A replacement for the massive Phantom sedan is due next year. The question is whether there's still a market for a big, ultraluxury four-door.
Can Rolls-Royce update the sedan by softening some of the more ostentatious features, such as the iconic grille, without losing sales? It's a good bet that many Phantom buyers are eyeing other segments, including luxury crossovers.
The Phantom flagship -- the brand's first model built under BMW ownership -- went out of production in 2016 after a 13-year run. The new and as-yet-unnamed replacement will use a lighter aluminum space frame developed internally but lots of BMW parts under the hood.
The coupe and convertible versions of the Phantom won't be replaced -- a sure sign of the waning demand for the mammoth cars with imposing grilles.
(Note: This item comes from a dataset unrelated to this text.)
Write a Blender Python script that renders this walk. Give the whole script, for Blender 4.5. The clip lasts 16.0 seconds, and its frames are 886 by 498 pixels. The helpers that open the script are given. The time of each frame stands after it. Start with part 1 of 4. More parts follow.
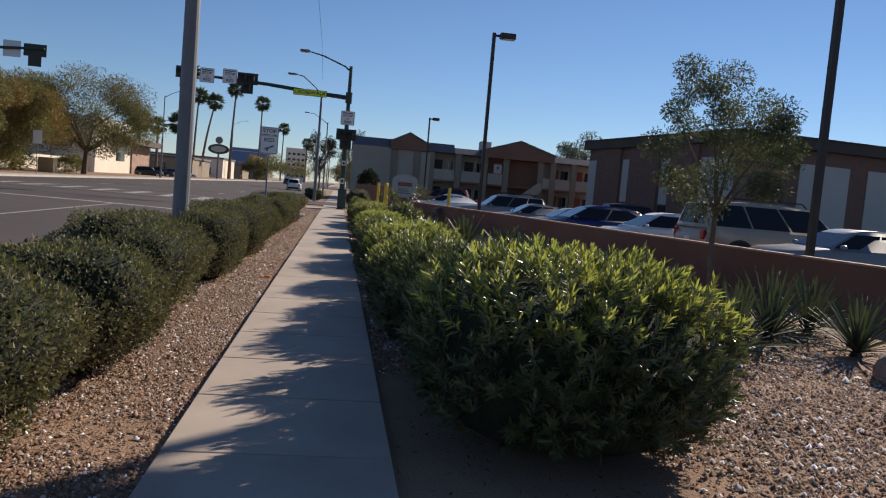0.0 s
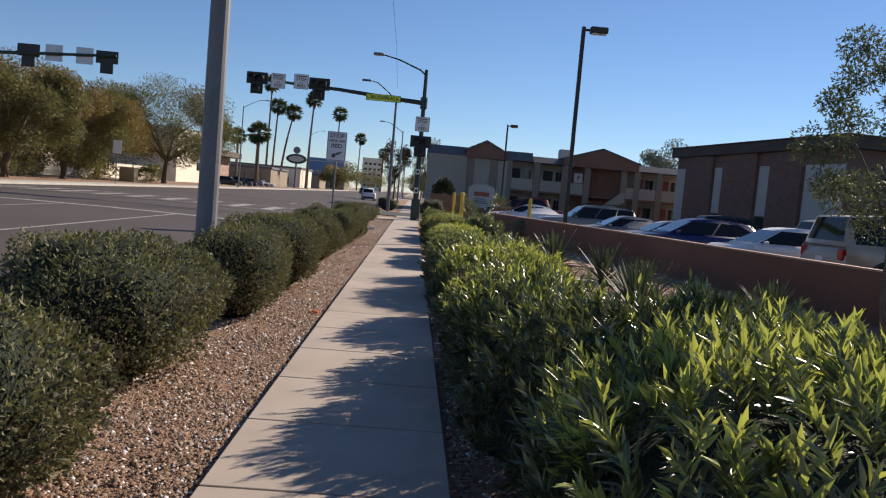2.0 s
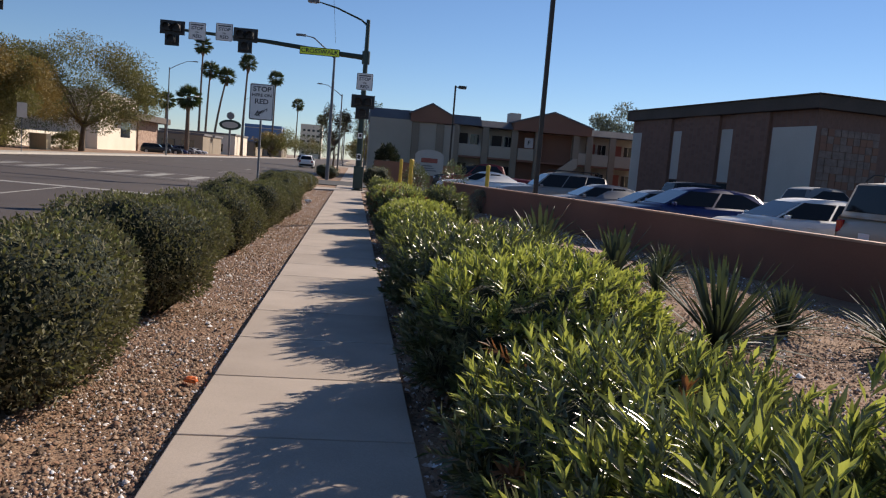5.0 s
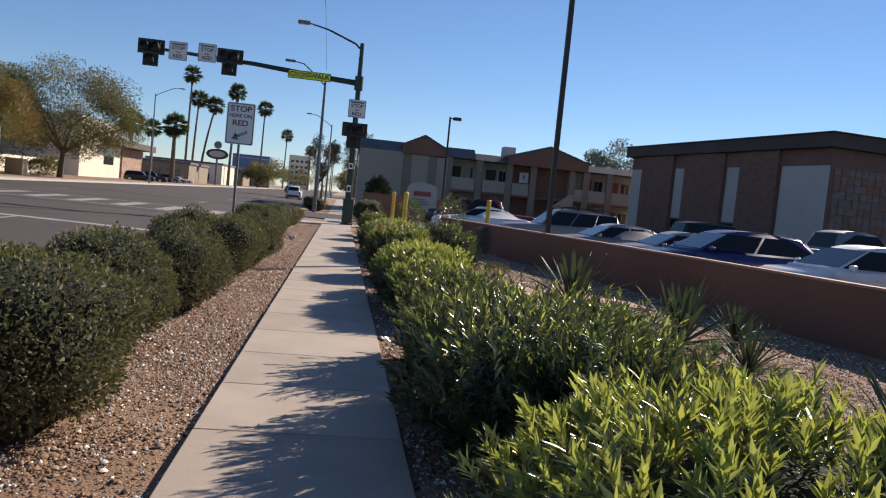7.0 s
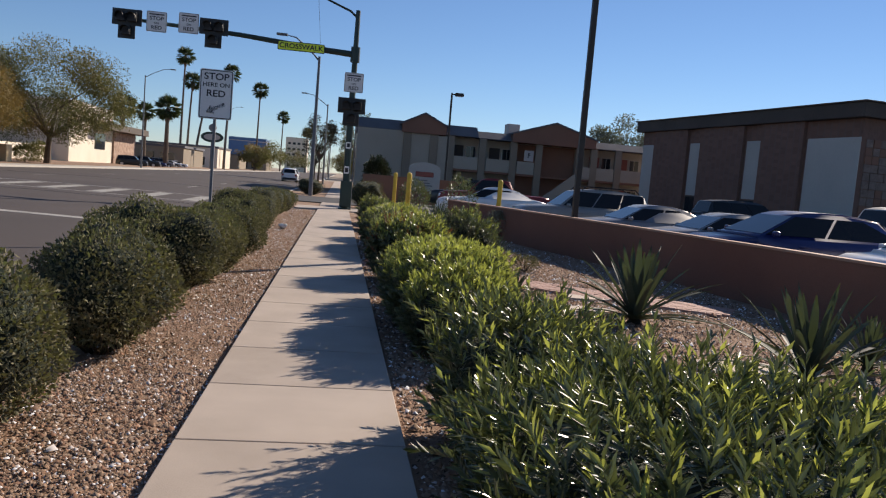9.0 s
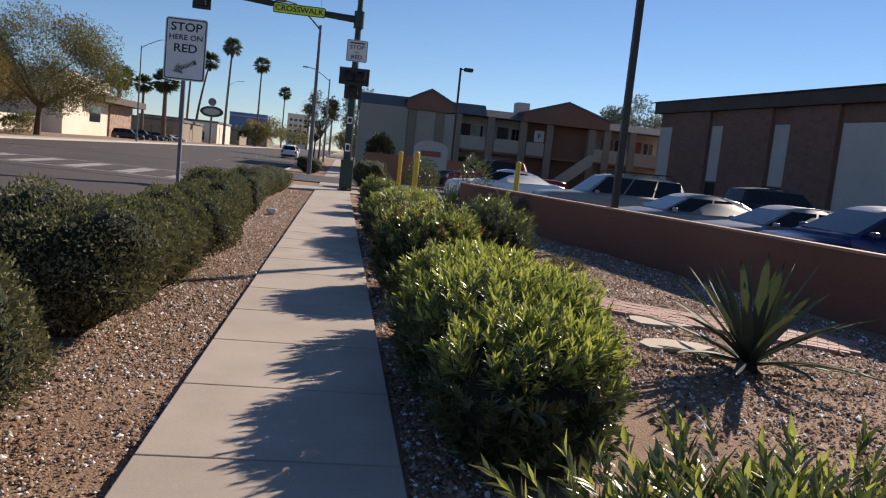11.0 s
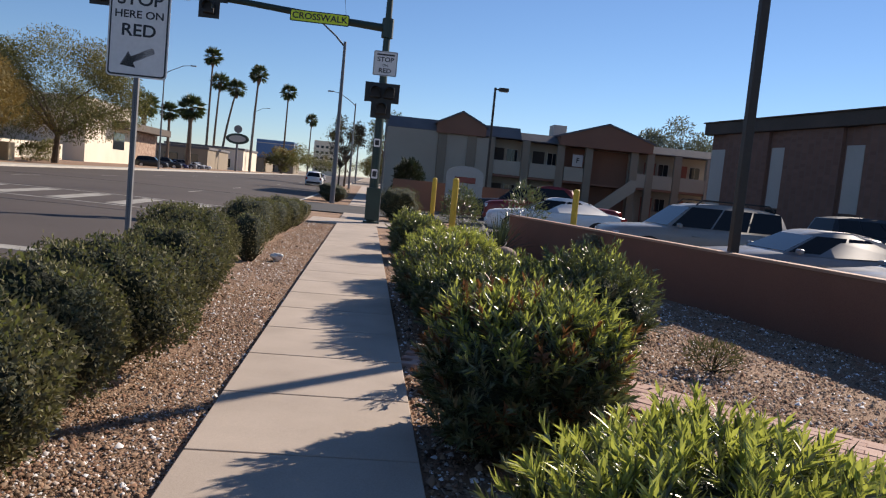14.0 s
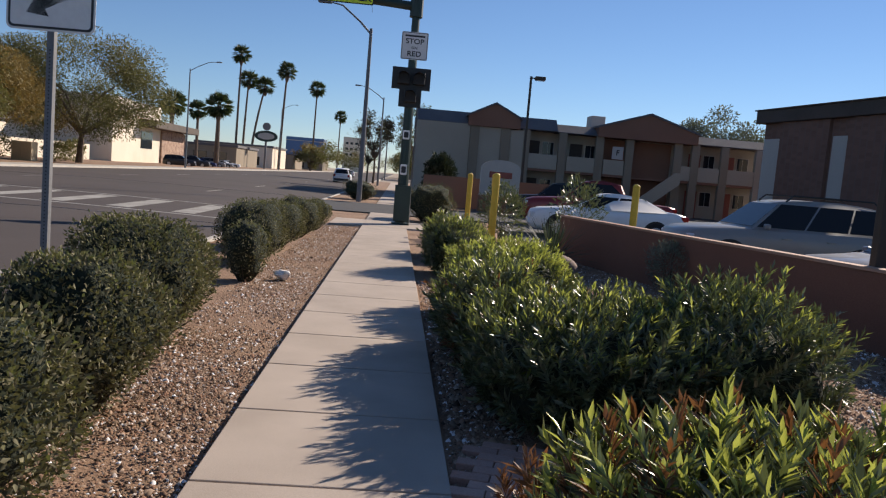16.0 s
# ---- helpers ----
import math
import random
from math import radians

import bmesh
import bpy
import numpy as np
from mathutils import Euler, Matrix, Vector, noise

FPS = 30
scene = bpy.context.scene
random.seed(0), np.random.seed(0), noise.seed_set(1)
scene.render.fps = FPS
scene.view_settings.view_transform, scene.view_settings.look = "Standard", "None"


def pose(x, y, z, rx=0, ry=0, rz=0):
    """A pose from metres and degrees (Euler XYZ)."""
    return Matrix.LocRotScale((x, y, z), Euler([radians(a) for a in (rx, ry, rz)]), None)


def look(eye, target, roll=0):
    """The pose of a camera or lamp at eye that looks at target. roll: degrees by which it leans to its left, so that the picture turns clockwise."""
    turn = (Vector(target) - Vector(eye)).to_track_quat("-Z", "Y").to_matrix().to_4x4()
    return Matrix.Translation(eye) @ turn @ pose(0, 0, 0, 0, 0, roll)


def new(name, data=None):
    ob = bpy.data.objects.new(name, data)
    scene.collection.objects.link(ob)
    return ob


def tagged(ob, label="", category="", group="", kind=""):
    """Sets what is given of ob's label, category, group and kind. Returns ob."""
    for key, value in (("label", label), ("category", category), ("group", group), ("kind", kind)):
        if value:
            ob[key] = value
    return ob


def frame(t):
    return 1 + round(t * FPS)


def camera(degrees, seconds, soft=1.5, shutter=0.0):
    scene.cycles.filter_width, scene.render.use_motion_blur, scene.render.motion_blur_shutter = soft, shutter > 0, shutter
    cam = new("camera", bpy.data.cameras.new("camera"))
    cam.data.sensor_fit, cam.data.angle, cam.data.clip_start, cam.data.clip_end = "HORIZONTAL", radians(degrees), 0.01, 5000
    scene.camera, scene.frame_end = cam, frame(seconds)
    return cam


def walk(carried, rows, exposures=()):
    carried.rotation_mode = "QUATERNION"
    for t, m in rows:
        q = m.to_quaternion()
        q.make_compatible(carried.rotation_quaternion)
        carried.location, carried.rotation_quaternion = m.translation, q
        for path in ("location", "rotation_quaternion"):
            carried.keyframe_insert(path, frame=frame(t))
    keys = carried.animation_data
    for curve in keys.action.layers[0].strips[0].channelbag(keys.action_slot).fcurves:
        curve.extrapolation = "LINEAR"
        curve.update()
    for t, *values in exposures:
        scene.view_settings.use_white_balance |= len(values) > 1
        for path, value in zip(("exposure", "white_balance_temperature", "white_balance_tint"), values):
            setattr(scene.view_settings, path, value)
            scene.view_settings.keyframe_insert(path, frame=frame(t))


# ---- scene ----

Small wonder Roll-Royce wants in on the hot crossover market and will be launching its offer next year, with U.S. sales slated to begin in 2019.
It's a low-risk move, considering the hot sales of top-line Land Rover Range Rovers and the number of competitors jumping into the segment. Rolls-Royce will be the last one entering the crossover market -- trailing Bentley, Lamborghini and Maserati.
Is the Rolls-Royce name enough to lure buyers to a $400,000-plus vehicle? It will be a test of just how much the wealthy will pay for a utility vehicle -- even if it has the Spirit of Ecstasy hood ornament.